Extension of tax holiday – Short-term respite!

One of the positives is the extension of tax holiday for Software Technology Park of India (STPI) scheme. The industry was eagerly awaiting the announcement of extension to the tax exemption given to export income under the STPI scheme.

The extension of the STPI scheme provides short-term relief to the industry, which is facing tremendous margin pressures due to the economic slowdown. This will have a significant impact on almost all IT and BPO companies in the immediate future. However, extension of the 10A benefit for a period of five years could have done the industry much more good and a reason to celebrate.

In addition to this, the budget has cleared the long standing ambiguity in Section 10AA on the 100% tax holiday. Until now, tax holiday applies to the profits of a company’s operation within the special economic zone (SEZ). However, the Finance Minister has now extended the tax benefits to the total earnings of the ‘undertaking’.

Some other positives

Some of the recommendations by the Finance Minister of relevance to the BPO/IT sectors include the following.

Removal of Multiple Taxation on ‘Packaged Software’: A move towards removal of multiple taxation on ‘packaged software’ will help in adoption of IT in general, and also reduce costs for all businesses, and especially IT and BPO companies which are big buyers/users of technology. However, clarifications are awaited on issues of defining transfer of rights to use, software valuation and coverage of the current exemption that will enable better quantification of the extent of benefits.

Abolition of Fringe Benefit Tax: This is another positive for the companies, though marginal (FBT accounts for not more than 5% of the total tax provisions of these companies).
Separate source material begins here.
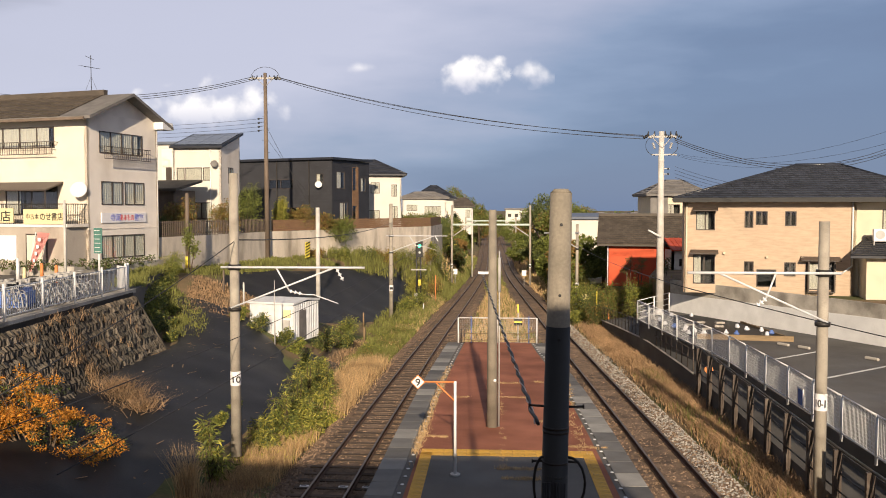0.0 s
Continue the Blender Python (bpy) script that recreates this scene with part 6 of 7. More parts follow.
def build_path():
    # sloping path between the railway and the car park
    edge = lambda y: lerp([(5, 8.35), (20, 8.35), (30, 8.45), (36, 8.5), (46, 8.1), (58, 7.55)], y)
    far = lambda y: lerp([(5, 9.36), (33, 9.36), (40, 8.95), (46, 9.1), (58, 9.6)], y)
    top = lambda y: lerp([(5, -0.08), (20, -0.08), (33, 0.05), (44, 0.05), (52, -0.35), (58, -0.7)], y)
    bm = bmesh.new()
    ys = [5 + 2 * k for k in range(27)]
    rows = []
    for y in ys:
        rows.append([bm.verts.new(p) for p in ((edge(y), y, top(y) - 1.2), (edge(y), y, top(y)), (far(y), y, top(y) + 0.32), (far(y), y, top(y) - 1.2))])
    for a, b in zip(rows, rows[1:]):
        for i in range(3):
            bm.faces.new((a[i], a[i + 1], b[i + 1], b[i]))
    p = finish("path", bm, "asphalt")
    tagged(p, "narrow dark asphalt path beside the railway", "path", kind="structure")
    # brown steel guard fence
    f = thing("guard_fence", pose(0, 0, 0), "brown steel guard fence with splayed posts beside the path", "fence")
    y = 13.2
    xs = lambda yy: edge(yy) - 0.12
    prev = None
    ends = []
    while y < 35.5:
        z = gnd(xs(y), y) - 0.1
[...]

This however will reduce the administrative burden for companies and might bring back the popularity of ESOPs.

Increased Outlay for Institutions: The Finance Minister has given special attention to the education sector and has proposed increased outlay for institutions such as IITs and National Institutes of Technology (NITs) to Rs 20,000 m. This will benefit the industry in the long term with the availability of a larger and employable talent pool.

Safe-harbor Mechanism for Captive Centers: The Central Board of Direct Tax (CBDT) will formulate a safe-harbor mechanism for the captive centers (software and back office) of multinational companies. The safe-harbor provisions are expected to provide a degree of certainty to the captives of foreign companies in matters of taxation as the results declared by taxpayer who fulfill some prescribed conditions are accepted without detailed scrutiny. However, this is just a proposal at this stage and benefits will depend on its implementation.

Disappointments!

The increase in minimum alternate tax (MAT) from 10% to 15% was a disappointment, especially at a time when the companies across industries are facing credit crunch. Increased MAT will affect cash flows of companies at a time when liquidity is critical. While this negates the positives of the budget proposals and lands the IT sector in negative territory marginally, the good news is that the budget does allow the companies to carry forward the tax credit from the 7 years period to 10 years.

Over the last decade, IT and BPO industry combined have significantly contributed to the country’s GDP, exports and the employment (employing over two million people). This industry can contribute with further growth at similar rates in future. However, the economic downturn has put tremendous margin pressures on the companies. The industry has been demanding several exemptions and tax benefits and the government needs to do more by providing long term incentives to ensure sustainable competitiveness of the sector.